Title: Development of a tailored cell-free therapeutic approach based on MSC-exosomes for acute hepatic failure

Abstract:

Statement of the Problem: Acute hepatic failure (AHF) is a rapid deterioration of liver function with a high mortality rate. To date, liver transplantation is the gold standard therapy for AHF with limitations related to donor organ shortage and life-long immunosuppressive therapy.

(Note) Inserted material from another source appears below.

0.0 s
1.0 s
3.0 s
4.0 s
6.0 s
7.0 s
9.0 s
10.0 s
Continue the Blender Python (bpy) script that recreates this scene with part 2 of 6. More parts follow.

Our previous studies have shown that factors released by fetal mesenchymal stromal cells (MSCs) and their hepatocyte progenitor-like (HPL) cells, could induce liver repair and down-regulate the systemic inflammation in CCL4-mice, by secretion of IL-10 and Annexin A1. We proved an alternative bio-therapeutic, exosomes (EXO), for improving AHF phenotype in vivo. We presented a novel concept in AHF therapy based on the secreted EXO by umbilical cord MSCs (UC-MSCs) and their HPL cells in an AHF mouse model. Methodology & Theoretical Orientation: The data presented here, demonstrated the therapeutic effects of isolated EXO in ex vivo and in vivo experimental models, mimicking AHF disease. More specifically, EXO derived from UC-MSCs or HPL-cells improved liver phenotype in CCL4-induced mice and promoted oval cell proliferation. We further profiled the EXO protein cargo, instrumental for precise strategies for AHF. LC-MS/MS proteomic analyses showed that MEFG-8 protein was enriched in EXO and facilitated AHF rescue by suppressing PI3K signaling. In addition, the administration of recombinant MFGE-8 protein managed to reduce liver damage in CCL4 -mice. Clinically, MEFG-8 expression was decreased in biopsies of liver tissue from patients with AHF. We further applied a tailored therapeutic approach for AHF involving the application of modified UC-MSC-EXO cargo. Conclusion & Significance: More specifically, we investigated the function of MFGE-8 in liver damage in CCL4-induced mice by modifying its levels in UC-MSCEXO cargo. Further, we performed LC-MS/MS analysis in the MFGE-8-treated mouse livers and identified several proteins, mediating efferocytosis (such as Pklr, Gstt1, Gstt3, Fggy, Mthfd1, Dcxr, Slco1b2, and Abcc6), as well as others related to autophagy (such as ATG5, ATG7, LC3B, and Beclin-1). Collectively, we provide proof-of-concept for a tailored, multidisciplinary and cell-free, alternative strategy for AHF (Figure 1) and important new mechanistic information on the reparative function of progenitor cells in the liver. 

Biography:

Antrea-Antriana Psaraki has extensive expertise in the field of stem cells and extracellular vesicles and their applications in regenerative medicine, aiming for more precise and effective treatments for liver diseases. She conducted an experimental approach, revealing the proteomic cargo and the therapeutic mechanism of exosomes derived from fetal MSCs in a mouse model of AHF. This specific model has been designed after years of experience in research and training in cell culture procedures, especially in the application of MSC-mediators (exosomes and CM) in liver diseases (Psaraki et al., 2022; Nikokiraki et al., 2022). The methodology that was followed was based on established procedures (Zagoura et al. 2012), as well as on findings, on the anti-inflammatory and regenerative role of MSC-secretome in AHF (Zagoura et al. 2019) and inflammatory bowel disease (IBD)